*Exercise details*: Set down each line of the data below exactly as it stands, dropping the pictures.

<<<<

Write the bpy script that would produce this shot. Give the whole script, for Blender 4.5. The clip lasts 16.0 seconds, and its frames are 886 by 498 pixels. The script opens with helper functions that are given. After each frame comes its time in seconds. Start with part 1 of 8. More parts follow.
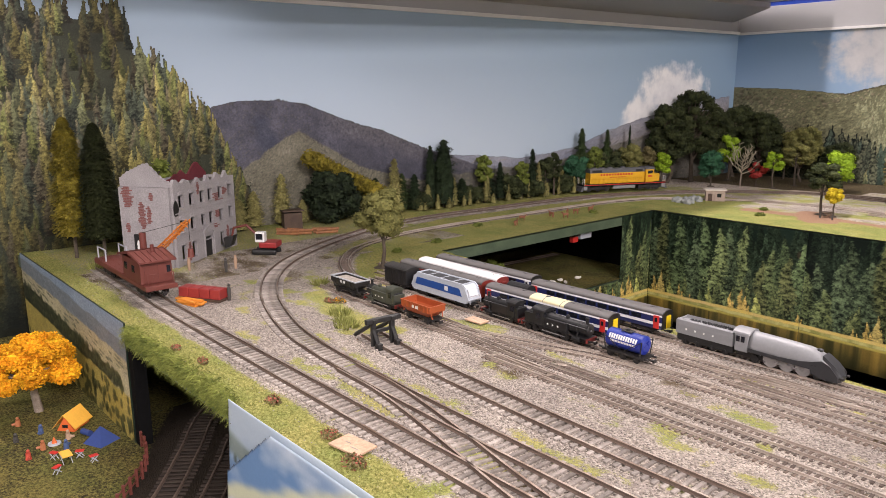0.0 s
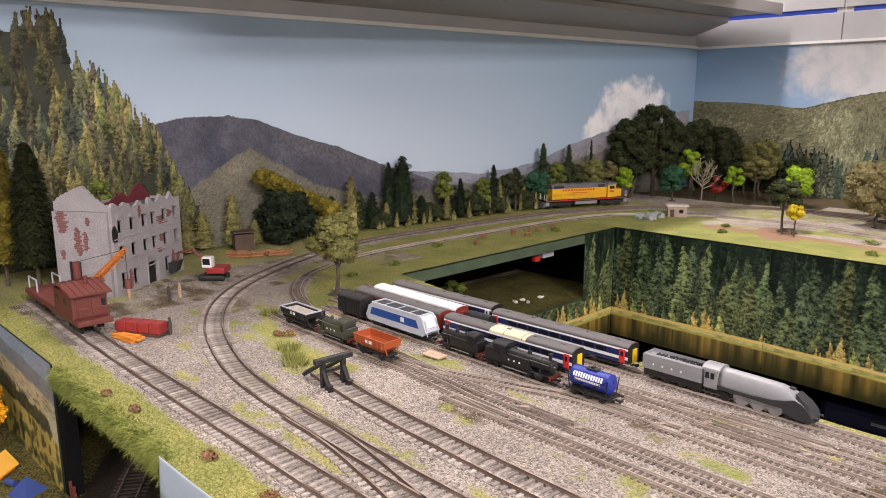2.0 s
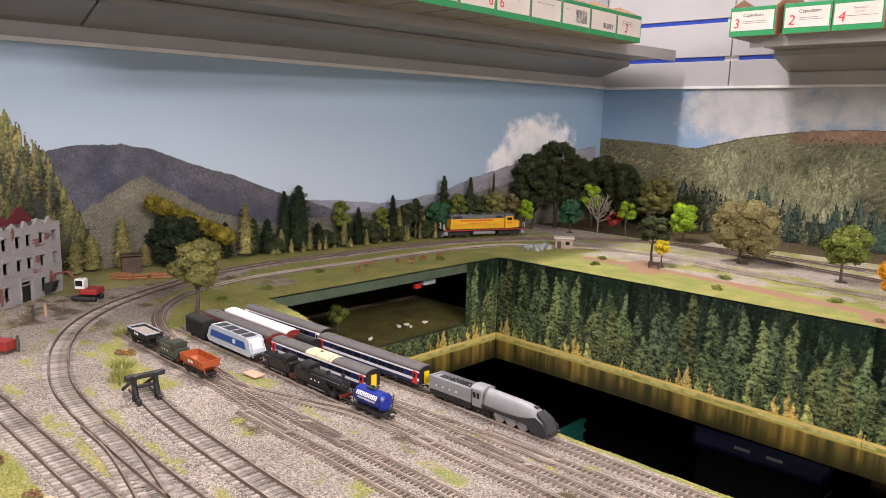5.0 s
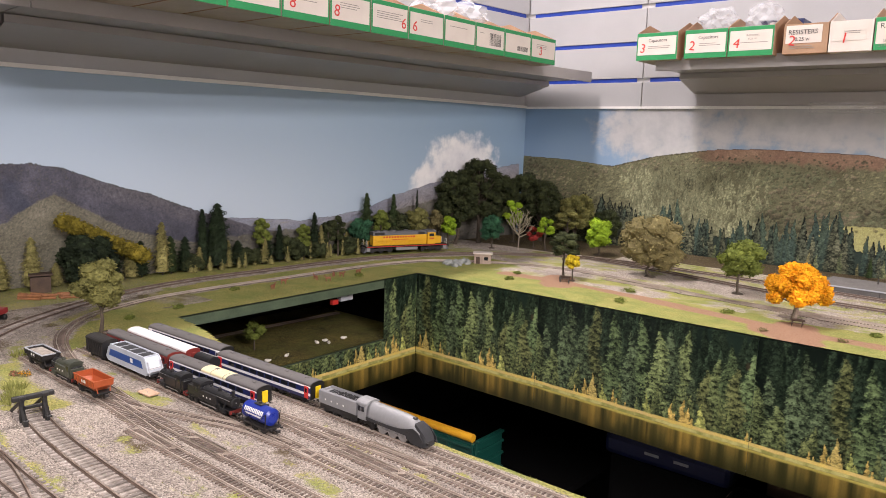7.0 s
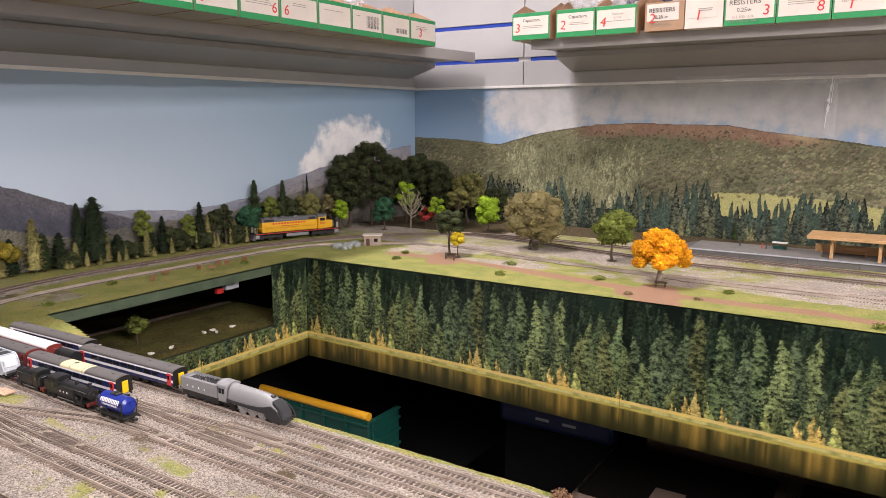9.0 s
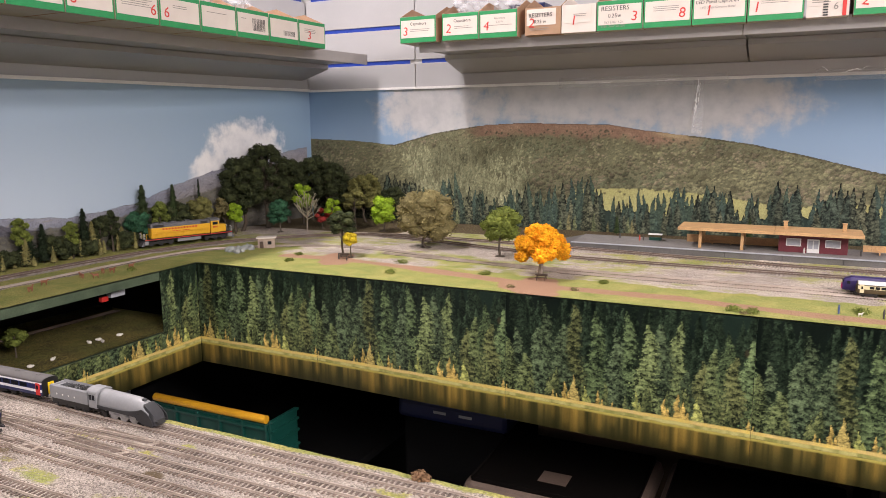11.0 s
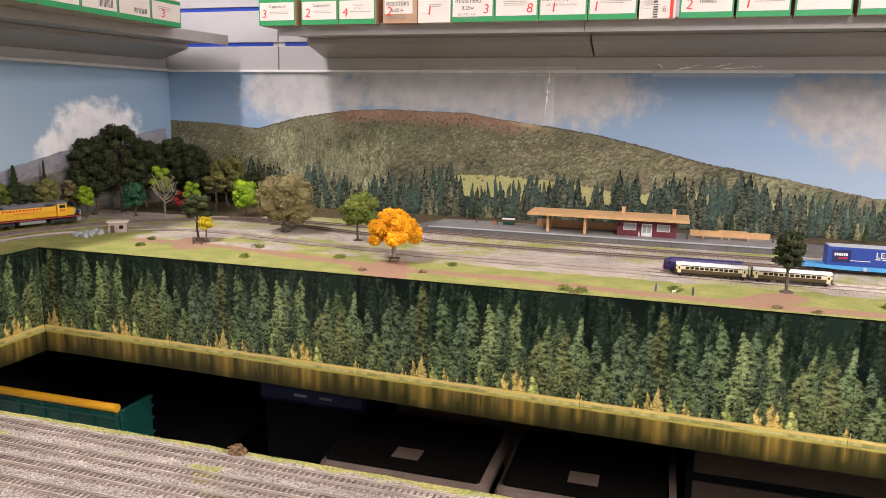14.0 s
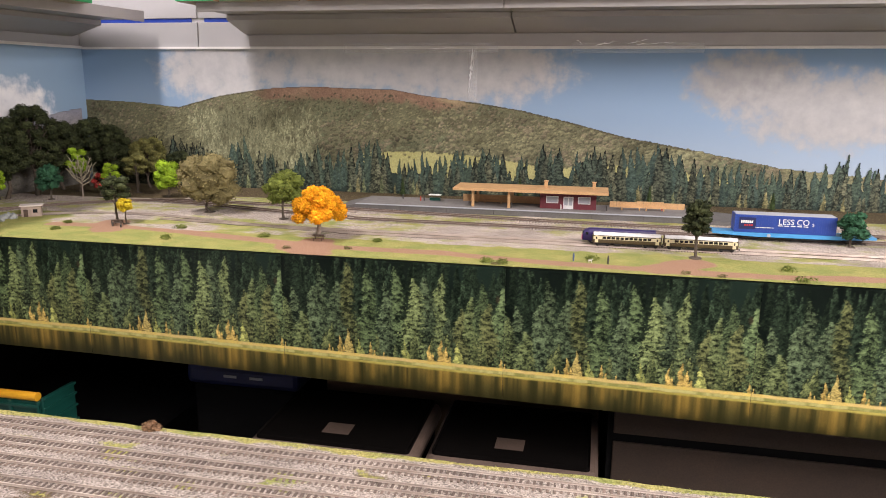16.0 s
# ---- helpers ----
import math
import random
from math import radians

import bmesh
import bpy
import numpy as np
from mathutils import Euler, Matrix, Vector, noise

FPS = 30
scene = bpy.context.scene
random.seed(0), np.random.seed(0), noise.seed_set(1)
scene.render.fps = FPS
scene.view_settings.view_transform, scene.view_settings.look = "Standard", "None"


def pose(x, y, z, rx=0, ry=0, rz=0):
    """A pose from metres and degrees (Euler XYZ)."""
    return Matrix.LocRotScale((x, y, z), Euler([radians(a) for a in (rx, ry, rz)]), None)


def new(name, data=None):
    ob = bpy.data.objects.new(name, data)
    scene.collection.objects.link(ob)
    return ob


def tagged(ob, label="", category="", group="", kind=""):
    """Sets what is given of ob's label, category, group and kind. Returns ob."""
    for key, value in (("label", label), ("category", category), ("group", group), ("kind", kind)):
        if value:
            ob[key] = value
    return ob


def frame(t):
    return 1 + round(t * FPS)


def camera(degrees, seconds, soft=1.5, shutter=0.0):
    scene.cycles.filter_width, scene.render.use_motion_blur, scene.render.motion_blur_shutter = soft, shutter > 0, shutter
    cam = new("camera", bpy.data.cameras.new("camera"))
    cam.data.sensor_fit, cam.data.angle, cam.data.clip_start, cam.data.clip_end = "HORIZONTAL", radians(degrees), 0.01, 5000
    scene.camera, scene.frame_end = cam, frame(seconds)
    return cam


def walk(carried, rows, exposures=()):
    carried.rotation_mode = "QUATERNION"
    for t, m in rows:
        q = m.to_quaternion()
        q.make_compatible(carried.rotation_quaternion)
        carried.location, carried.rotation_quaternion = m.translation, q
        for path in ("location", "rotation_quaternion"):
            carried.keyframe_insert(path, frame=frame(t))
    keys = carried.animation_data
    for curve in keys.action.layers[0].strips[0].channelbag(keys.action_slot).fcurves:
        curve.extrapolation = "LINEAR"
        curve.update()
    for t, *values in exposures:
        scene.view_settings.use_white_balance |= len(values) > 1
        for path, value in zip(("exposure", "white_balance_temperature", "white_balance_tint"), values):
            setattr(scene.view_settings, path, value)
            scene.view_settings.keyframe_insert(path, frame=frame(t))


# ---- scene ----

>>>>

*Correct answer*:
Write the bpy script that would produce this shot. Give the whole script, for Blender 4.5. The clip lasts 16.0 seconds, and its frames are 886 by 498 pixels. The script opens with helper functions that are given. After each frame comes its time in seconds. Start with part 1 of 8. More parts follow.
0.0 s
2.0 s
5.0 s
7.0 s
9.0 s
11.0 s
14.0 s
16.0 s
# ---- helpers ----
import math
import random
from math import radians

import bmesh
import bpy
import numpy as np
from mathutils import Euler, Matrix, Vector, noise

FPS = 30
scene = bpy.context.scene
random.seed(0), np.random.seed(0), noise.seed_set(1)
scene.render.fps = FPS
scene.view_settings.view_transform, scene.view_settings.look = "Standard", "None"


def pose(x, y, z, rx=0, ry=0, rz=0):
    """A pose from metres and degrees (Euler XYZ)."""
    return Matrix.LocRotScale((x, y, z), Euler([radians(a) for a in (rx, ry, rz)]), None)


def new(name, data=None):
    ob = bpy.data.objects.new(name, data)
    scene.collection.objects.link(ob)
    return ob


def tagged(ob, label="", category="", group="", kind=""):
    """Sets what is given of ob's label, category, group and kind. Returns ob."""
    for key, value in (("label", label), ("category", category), ("group", group), ("kind", kind)):
        if value:
            ob[key] = value
    return ob


def frame(t):
    return 1 + round(t * FPS)


def camera(degrees, seconds, soft=1.5, shutter=0.0):
    scene.cycles.filter_width, scene.render.use_motion_blur, scene.render.motion_blur_shutter = soft, shutter > 0, shutter
    cam = new("camera", bpy.data.cameras.new("camera"))
    cam.data.sensor_fit, cam.data.angle, cam.data.clip_start, cam.data.clip_end = "HORIZONTAL", radians(degrees), 0.01, 5000
    scene.camera, scene.frame_end = cam, frame(seconds)
    return cam


def walk(carried, rows, exposures=()):
    carried.rotation_mode = "QUATERNION"
    for t, m in rows:
        q = m.to_quaternion()
        q.make_compatible(carried.rotation_quaternion)
        carried.location, carried.rotation_quaternion = m.translation, q
        for path in ("location", "rotation_quaternion"):
            carried.keyframe_insert(path, frame=frame(t))
    keys = carried.animation_data
    for curve in keys.action.layers[0].strips[0].channelbag(keys.action_slot).fcurves:
        curve.extrapolation = "LINEAR"
        curve.update()
    for t, *values in exposures:
        scene.view_settings.use_white_balance |= len(values) > 1
        for path, value in zip(("exposure", "white_balance_temperature", "white_balance_tint"), values):
            setattr(scene.view_settings, path, value)
            scene.view_settings.keyframe_insert(path, frame=frame(t))


# ---- scene ----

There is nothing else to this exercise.